The city of Shenzhen has a large population and rapid urban development. However, there is spatial imbalance in the accessibility of public hospitals due to distinct historical reasons. The Special Administrative Region Management Line was established in 1982 until 2018, when it was approved by the State Council for abolition. The line divided Shenzhen into two parts, the inner and outer parts of the city, forming the downtown area of Shenzhen with Luohu, Futian, and Nanshan Districts as the core. According to the following Shenzhen Municipal Policy directives, some streets in Bao’an District, Longhua District, and Longgang District were included in the expansion of the former Shenzhen City Center District into a new metropolitan core area. This phenomenon is evident in the case study presented in this paper, where the difference in accessibility to public hospitals between areas inside and outside the metropolitan core remains significant even when population data are considered. In light of this, the local government should consider the spatial appropriateness of public hospital locations as their own financial situation allows, pay attention to the medical needs of the residents outside the core, and ensure a balance between the supply capacity of the public hospitals and the medical needs of the residents.
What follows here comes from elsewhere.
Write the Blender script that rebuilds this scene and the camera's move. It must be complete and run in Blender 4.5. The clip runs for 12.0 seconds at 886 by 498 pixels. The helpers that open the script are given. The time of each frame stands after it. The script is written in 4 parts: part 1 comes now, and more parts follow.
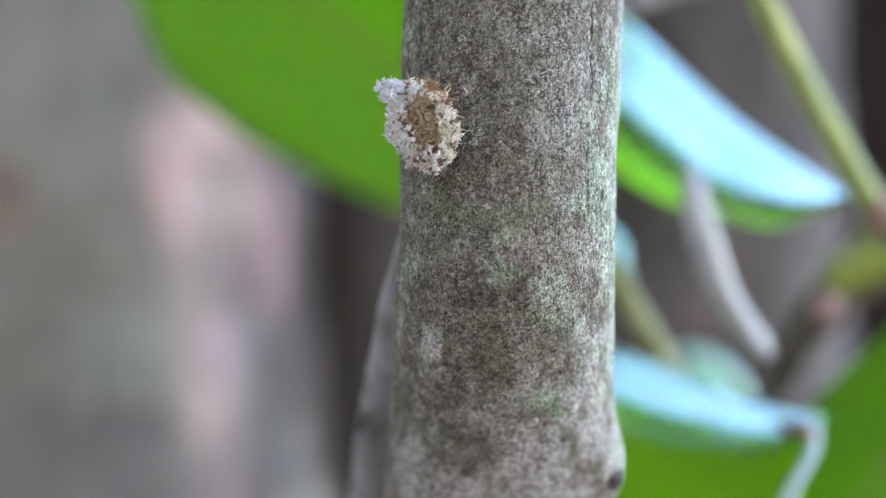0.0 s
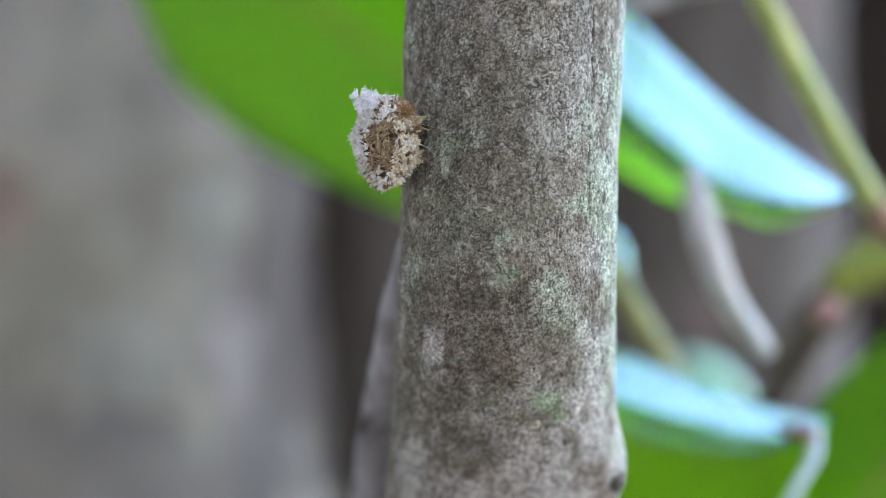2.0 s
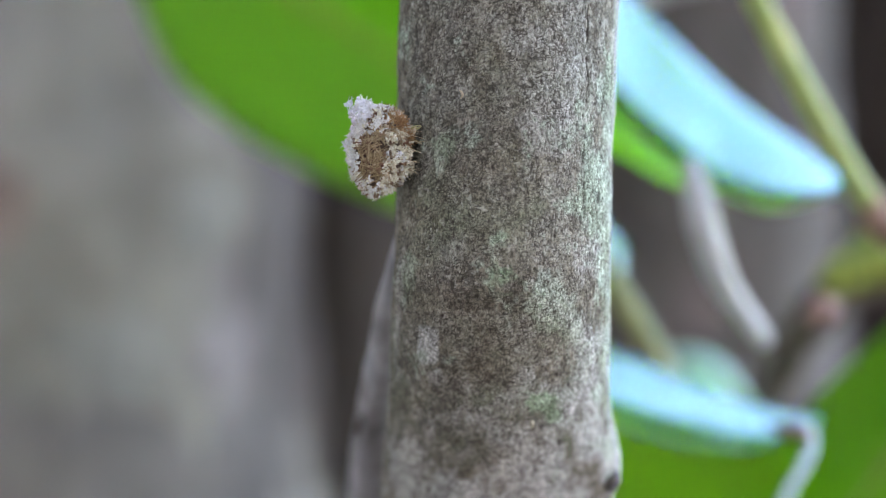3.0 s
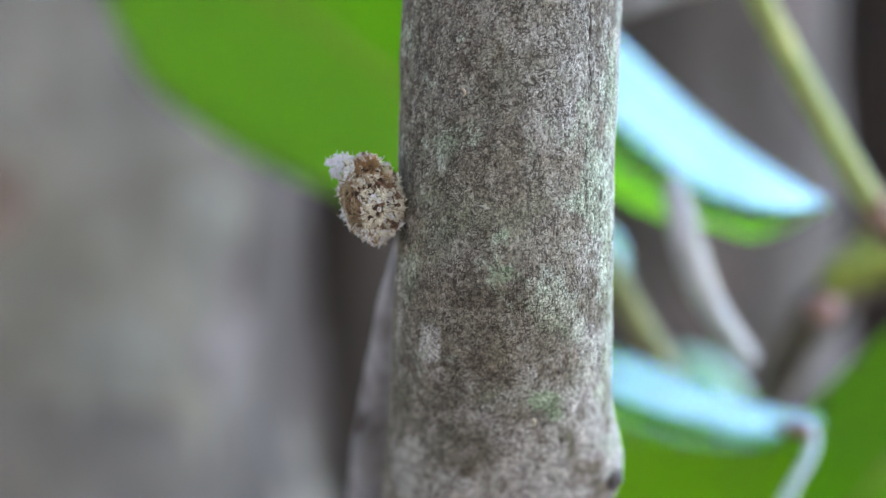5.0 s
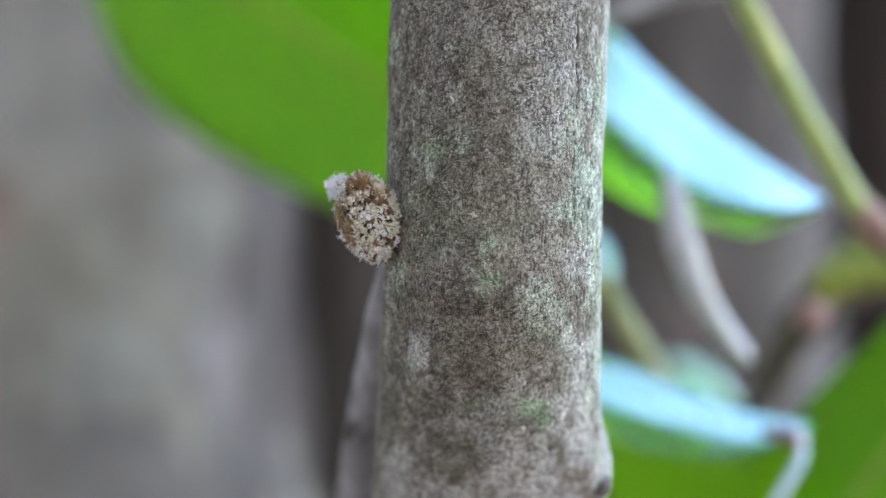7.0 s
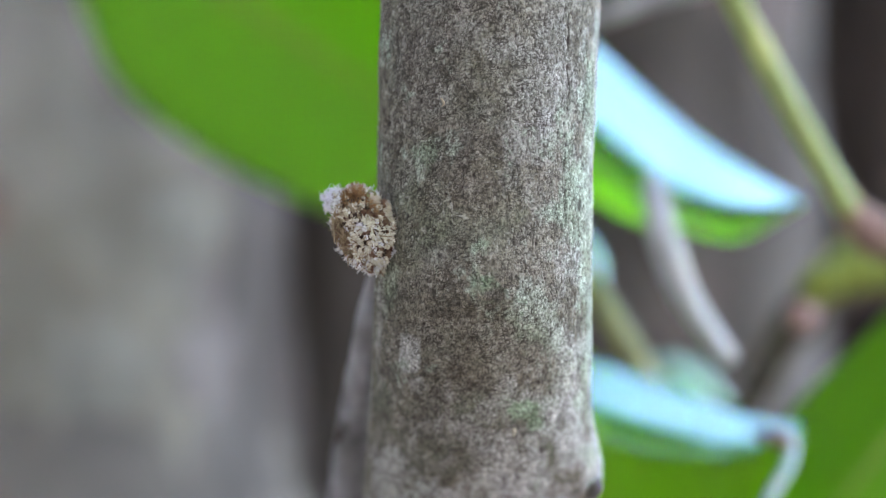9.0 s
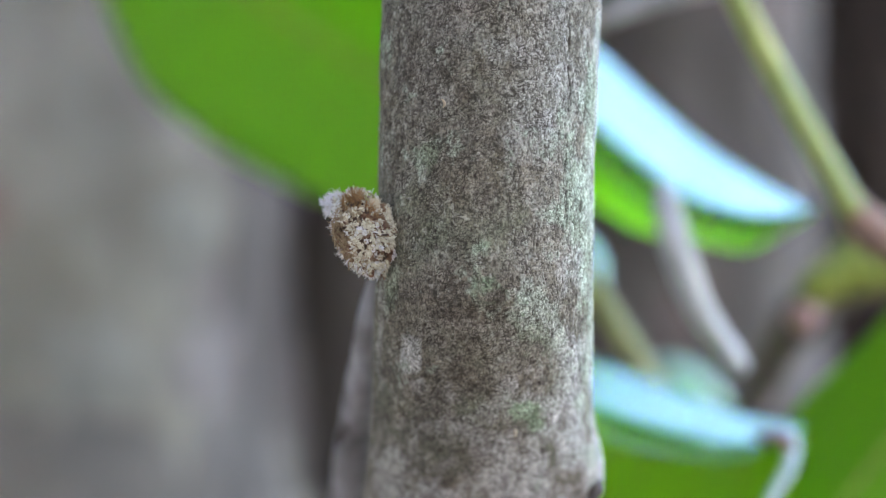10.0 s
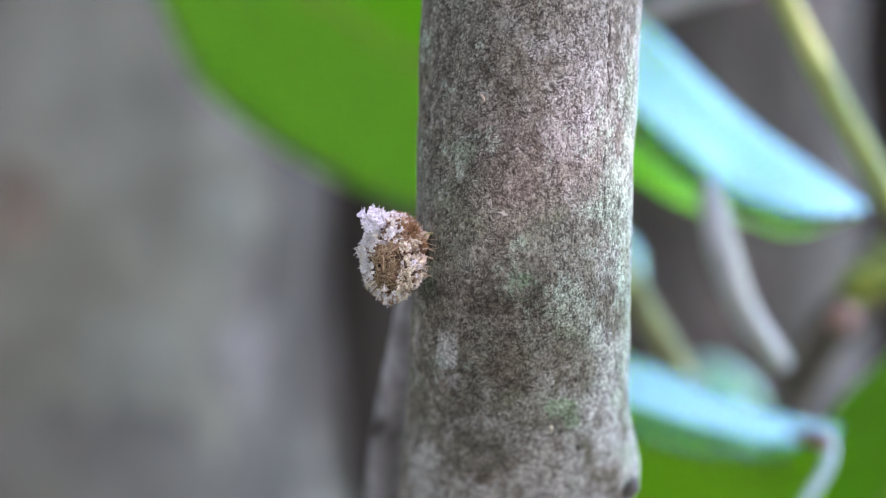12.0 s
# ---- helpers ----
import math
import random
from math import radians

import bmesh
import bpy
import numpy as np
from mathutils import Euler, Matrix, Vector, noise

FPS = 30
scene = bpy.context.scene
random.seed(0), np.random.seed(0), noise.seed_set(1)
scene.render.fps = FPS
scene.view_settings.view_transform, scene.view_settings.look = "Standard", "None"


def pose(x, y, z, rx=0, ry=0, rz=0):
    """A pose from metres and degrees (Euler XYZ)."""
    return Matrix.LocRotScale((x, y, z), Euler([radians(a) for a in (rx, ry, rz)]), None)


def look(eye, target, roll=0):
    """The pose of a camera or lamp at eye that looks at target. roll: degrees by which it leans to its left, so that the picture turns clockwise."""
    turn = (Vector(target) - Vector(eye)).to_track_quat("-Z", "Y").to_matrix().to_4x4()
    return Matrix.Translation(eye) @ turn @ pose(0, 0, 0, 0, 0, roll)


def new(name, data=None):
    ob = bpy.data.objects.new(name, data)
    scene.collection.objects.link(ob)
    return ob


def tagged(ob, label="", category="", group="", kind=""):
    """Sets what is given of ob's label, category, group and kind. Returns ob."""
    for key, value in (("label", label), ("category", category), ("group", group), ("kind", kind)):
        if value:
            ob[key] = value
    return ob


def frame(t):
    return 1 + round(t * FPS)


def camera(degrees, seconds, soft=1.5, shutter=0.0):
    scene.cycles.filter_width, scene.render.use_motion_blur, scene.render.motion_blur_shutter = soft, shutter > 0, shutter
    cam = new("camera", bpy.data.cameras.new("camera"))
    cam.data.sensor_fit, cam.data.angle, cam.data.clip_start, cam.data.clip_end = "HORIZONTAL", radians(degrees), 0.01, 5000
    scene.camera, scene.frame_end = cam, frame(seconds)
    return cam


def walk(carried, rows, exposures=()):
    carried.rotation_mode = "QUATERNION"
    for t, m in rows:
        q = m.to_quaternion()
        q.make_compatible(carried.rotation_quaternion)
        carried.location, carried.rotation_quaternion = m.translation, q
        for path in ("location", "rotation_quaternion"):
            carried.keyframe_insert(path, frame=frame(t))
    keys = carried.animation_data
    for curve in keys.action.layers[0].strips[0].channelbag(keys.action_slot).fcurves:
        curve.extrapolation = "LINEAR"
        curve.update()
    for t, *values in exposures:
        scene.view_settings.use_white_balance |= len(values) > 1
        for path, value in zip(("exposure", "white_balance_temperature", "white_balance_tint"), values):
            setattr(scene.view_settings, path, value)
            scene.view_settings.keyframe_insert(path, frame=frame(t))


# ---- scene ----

Given the positive role that roads play in enhancing the service capacity of public hospitals, it is also a reasonable strategy to optimize the allocation of roads and transportation routes and to improve road conditions.

6. Conclusions

In this study, a standardized gravity model was proposed, effectively addressing the issue of excessive local weights in the traditional gravity model by standardizing the upper and lower limits of the distance decay function. The MM-G2SFCA method was proposed by combining the standardized gravity model with the MM-2SFCA method, thereby making the accessibility intensity decrease with increasing distance, thus being theoretically closer to the actual situation. The MM-G2SFCA method proposed in the study represents an improved version of the MM-2SFCA method. This enhanced 2SFCA method considers multiple transportation modes and distance decay and serves as an extension of the 2SFCA method cluster.

Focusing on the accessibility of public hospitals in Shenzhen, experiments were conducted using different methods to verify the effectiveness of the proposed methods. The results revealed significant disparities in the accessibility of Shenzhen public hospitals both within and outside the core area, as well as between districts. The results of the study contribute to understanding the spatial accessibility of public hospitals in Shenzhen, offering a reference for scientific and effective planning, rational site selection, and the layout of medical facilities.